Thursday, October 15, 2009

Krispy Kreme Puts - again

Guess what I shorted this morning?
KKD has recently shot up on strong volume for no apparent reason. Trading at 14x a stable EBITDA, it surely is overvalued. It may be that a sale of the company or other event is in the works, and people in the know have purchased the stock ahead of the crowd. Or, it could be just a head fake. I put a small sum into this trade so if they get bought out at $5 it's no biggie. Recently the company has closed some of its stores and expanded their commitment to the small-store concept. Still, EBITDA will not double magically.

This is my first post in 3 months and I haven't much else to say. On the right side of this blog is the Volcker article from 2005. I suggest reading it again four and half years later. I am impressed with its relevance.

Wednesday, July 22, 2009

What I'm Doing These Days

I haven't posted anything in half a year. When I opened this blog I promised silence in case I've got nothing to say. Still, my portfolio and thoughts have evolved during the spring/summer. So here's a summary of what I've done, what I think, and what I plan for the future.

Recent Portfolio Activity

After shorting Citi and a few other stocks in February, I took it easy until I saw the potential for a rise in stocks. The combination of widespread panic and impending good news (PPIP, stress tests, mark-to-market changes) made me think a bottom is close, which I played by buying calls on OXM. The market turned a few days later. I also purchased some calls on banks which I thought would pass the stress tests and a variety of stocks. I made some profits but sold out almost all my earnings-valuation-based long positions by the end of May. So I've missed out on the rest of the rally but that's ok - chasing short-term performance is not my game.

What Now...

So now my portfolio consists mostly of a few special situations and small put option positions that expire in January (HE, COF, APOL, SPG and a few smaller ones). What do I see macro-wise? First of all, I'm refraining from low-PE stocks (or EV/EBITDA stocks) because I just don't believe we can tell the normalized earning power of most companies. The American economy seems to continue its slide toward a concentration of wealth in the hands of a few very large dominant players who, in turn, are increasingly connected to government and lobbyists. There isn't enough of a free market and America could fall behind if we continue of this path of government intervention and politically-motivated decisions. Furthermore, various other risks remain, most of which are connected with confidence in government.

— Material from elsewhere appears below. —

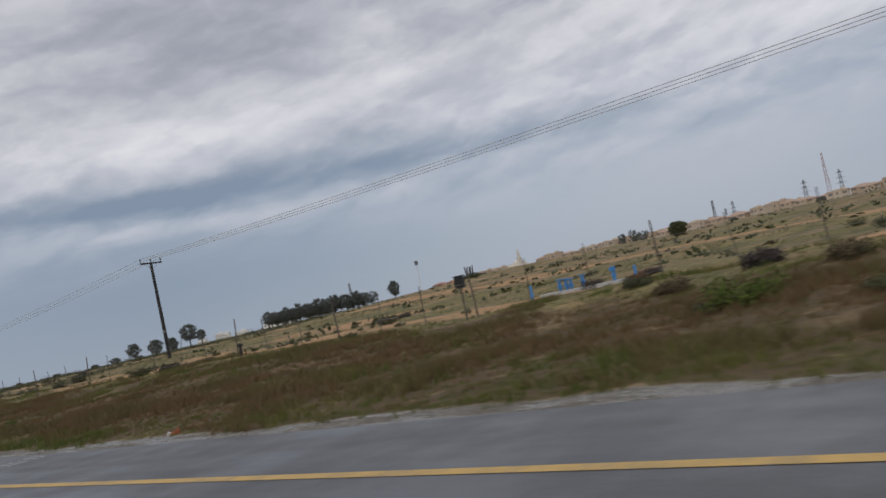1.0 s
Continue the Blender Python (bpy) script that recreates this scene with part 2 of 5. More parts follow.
def dense_verge(x, y):
    """The thick dead growth that stands right at the gravel's edge on one stretch."""
    rag = (fbm(x, y, 2.4, 63) - 0.5) * 2.4
    return smooth(-x, 153, 158) * (1 - smooth(-x + rag * 2, 171.5, 176)) * smooth(y + rag * 0.4, 7.8, 8.3) * (1 - smooth(y + rag * 0.6, 11.2, 12.4))


def belts(x, y):
    """Two belts of taller dead growth along the verge, and the dense growth near the far end."""
    wave = (fbm(x, x * 0, 9.0, 66) - 0.5) * 2.6
    p = fbm(x, y, 5.5, 61)
    one = np.exp(-((y - 11.0 - wave * 0.7) / 1.7) ** 4) * smooth(p, 0.24, 0.40)
    two = np.exp(-((y - np.interp(x, [-130, -100, -80], [24.0, 23.0, 18.8]) - wave) / 2.0) ** 2) * smooth(fbm(x, y, 7.0, 68), 0.34, 0.52) * smooth(x, -158, -146)
    thin = np.interp(x, [-50, -40], [0.0, 0.14])
    wild = smooth(x, -64, -54) * smooth(p, 0.26 - thin, 0.46 - thin) * (1 - smooth(y, 17.5, 19.5))
    wild = np.maximum(wild, smooth(-x, 146, 151) * (1 - smooth(-x, 161, 166)) * smooth(p, 0.10, 0.26) * smooth(y, 8.3, 9.3) * (1 - smooth(y, 18.5, 21)))
    wild = np.maximum(wild, smooth(-x, 122, 132) * (1 - smooth(-x, 143, 150)) * smooth(p, 0.24, 0.42) * (1 - smooth(y, 17.5, 19.5)))
    lush = smooth(-x, 197 - 7 * smooth(y, 12, 14.5), 207 - 7 * smooth(y, 12, 14.5)) * smooth(y, 8.6, 9.6) * (1 - smooth(y, 18.5, 22))
    wild = wild * smooth(y, 5.0, 7.0)
    one = np.maximum(one * (1 - smooth(-x, 171, 176) * (1 - smooth(-x, 197, 206))), dense_verge(x, y))
    return one, two, wild, lush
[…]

Treasury Bonds and Interest Rates

So what's the deal with confidence in government? Personally, I have now become a gold bug. I believe that the entire world has embarked on a politically addictive adventure of printing money and that this must end in a crash of government bond markets, a rise in interest rates and inflation in commodity prices (especially Gold and Silver). Further, I believe there's a chance that central banking as we know it will end and that we'll see social unrest in some parts of the globe. The U.S. has a fiscal problem, Japan has a fiscal problem, Europe has a fiscal problem too. I understand the argument for deflation: banks hoarding money... cheap Chinese labour... a lost decade is what they call it. I don't buy that argument. When we talk about "banks" hoarding money, it's really depositors hoarding money. Depositors place their funds in the banks, who then proceed to hoard those funds. But if the economy stagnates for a very long time, eventually people will slowly withdraw their deposits in order to buy essentials such as food and energy. This would push up commodity prices. And no one else will replace these depositors because on a net basis the world economy is stagnating and as a global economy we will need to spend more than we produce. In other words, whether we have a recovery or not, I believe we're headed towards a day when people start to essentially trade away their cash for commodities. And just to point out something that isn't discussed elsewhere: China seems to be experiencing a reflation-bubble of the sort that the U.S. experienced in 2003-2007.

What's Next?

I will try to post to this blog, especially if I have a good idea about a specific stock. right now my best idea is for investors to take a significant portion of their cash and invest it either in investments connected with silver/gold or a diversified basket of resources-related investments. My predictions for the rest of 2009: an acceleration of pain in credit cards, in commercial real estate and in Eastern Europe. For 2010 I wouldn't be surprised to see a double-dip recession.